If you have been a victim of crime in England and Wales use the Victim and Witness Information website to find support in your local area or contact Victim Support. If you have been a victim of crime in Scotland or Northern Ireland, contact Victim Support Scotland or Victim Support NI for help and advice.

If your possessions are stolen from your vehicle you may be able to claim under your home contents or your motor insurance – you cannot claim on both. Some home insurance policies include extensions that cover personal belongings outside of the home. Making a claim on your home insurance for your stolen possessions could protect your no claims discount on your motor insurance policy.

The exact terms and conditions of motor insurance policies and claims processes will differ between insurers so it is important to always understand the level of cover your policy provides, any policy exclusions or claims conditions. Speak to your insurer if you are unsure about any aspects of your policy.

6 If you or a neighbour has a private CCTV system, it may be worth reviewing the footage as these can include information useful to the police and insurance company

How the insurance industry is working to combat vehicle crime

The insurance industry invests millions of pounds each year in combating vehicle crime and helping consumers protect their vehicles. Below are just some examples of the work the industry does to keep consumers safe:

Thatcham Research
Thatcham Research is an industry funded research centre focused on vehicle safety, security, and repair. Established in 1969, Thatcham works and engages with vehicle manufacturers, regulators, law enforcement agencies and the insurance industry to provide a holistic view of the benefits or shortcomings of vehicle technologies and aims to contain and reduce the cost of motor insurance claims while maintaining safety standards. Over the years, Thatcham has developed several tools and technologies to combat vehicle crime and improve vehicle security in the UK.

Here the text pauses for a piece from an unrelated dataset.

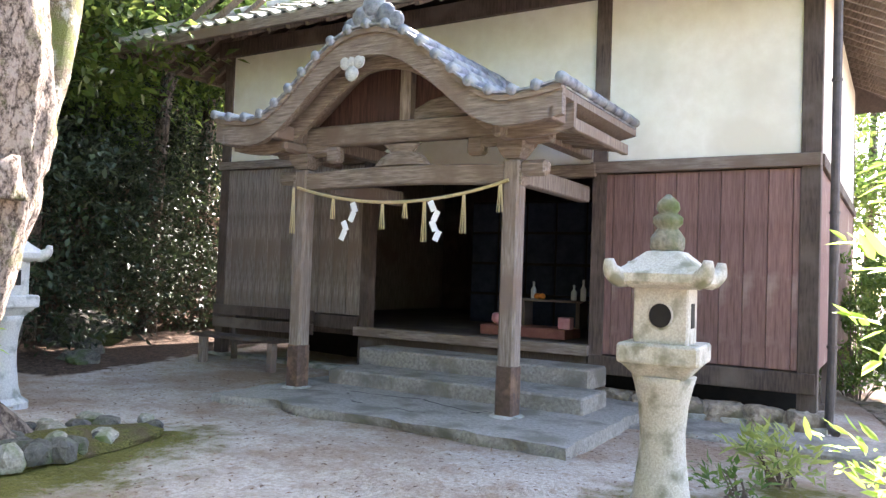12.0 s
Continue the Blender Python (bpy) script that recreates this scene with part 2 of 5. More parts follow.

Thatcham Consumer Security Rating
Thatcham have developed the Consumer Security Rating which helps consumers better understand the theft risk of new cars and encourage carmakers to bring in fixes. Thatcham assesses all new vehicles security and gives them a rating, from Unacceptable to Superior.

For vehicles to achieve a Superior rating they must have a certified immobiliser and alarm fitted, be able to withstand a relay theft attack and other features such as double-locking and wheel security. Any vehicle which is still vulnerable to theft via its keyless entry and start systems will automatically be awarded a Poor rating. 

The rating applies to all cars launched from 2019 and is updated as new cars are introduced into the market.

Thatcham Security Certification
The Security Certification provides reassurance around the functionality, design and performance of alarms, immobilisers, tracking systems and other security devices to consumers.
Each product is rigorously tested to predefined criteria established by Thatcham Research and, where appropriate, its partnering organisations. This testing is intended to provide confidence in the products functionality, performance, and an objective evaluation of its capabilities.

First developed in the 1990s alongside the New Vehicle Security Assessment (NVSA) in response to the high levels of vehicle crime, these certification categories have become an industry standard and will continue to be as new technologies and devices are introduced.

5Stars
Over the past few years, vehicle theft has moved from physical entry methods to electronic intervention and keyless entry. Enhanced cyber security is becoming more paramount and the 5Stars initiative seeks to address this threat. A UK government funded project, 5Stars aims to research and develop an assurance framework for assessing the cyber security of vehicles, as well as a cyber security rating for consumers.